There's not a huge amount of literature that I'm aware of as most recent progress has been limited to 2-player zero-sum games.
Another Deepmind work used a Fictitious Play-based approach to solve for an approximate course correlated equilibrium in 7-player No-Press Diplomacy (Anthony & Eccles et al 2022) https://arxiv.org/pdf/2006.04635.pdf.

Two great game theory reference books that I'd recommend are:
Multiagent systems, Shoham & Leyton-Brown
Game Theory, Fudenberg and Tirole

- Are there potential avenues for this work to be used to improve upon n-player imperfect information game learning? EDIT: I realize now that you discussed this in your reply. I suppose a better way of phrasing it is what does this work, overall, aim to create? My own read-through suggested to me that this is an overall framework that can be used to find certain equilibria more efficiently on larger games (particularly with larger action spaces).

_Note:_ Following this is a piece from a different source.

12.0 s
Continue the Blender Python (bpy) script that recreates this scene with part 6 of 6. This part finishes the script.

What it optimizes for is dictated by the solvers it is used with. Is this an overall correct way of describing the work at a bird's eye view? If so, I find this a helpful definition to help me delineate it from, say, the subgame solvers themselves, which helps refine my search and prototyping.

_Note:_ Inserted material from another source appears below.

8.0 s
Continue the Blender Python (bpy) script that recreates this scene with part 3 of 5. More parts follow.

The main idea of our work is that PSRO (generally used for 2-player games) has a worst-case time complexity that's exponential in the number of game infostates. We fix this by using an extensive-form metasolver instead of a normal-form metasolver. Our worst-case time complexity is linear in the number of game states. This is applicable to large games since we should scale better in the worst-case. Technically you could use metasolvers that solve for something other than Nash Equilibrium, which would be future work.

- Combining JPSRO and their meta-game solver with NXDO could be interesting.

Agreed, although you'd need an extensive-form (C)CE metasolver for XDO/NXDO. Might be a neat future direction!

I'm going to go ahead and close this issue assuming that's ok.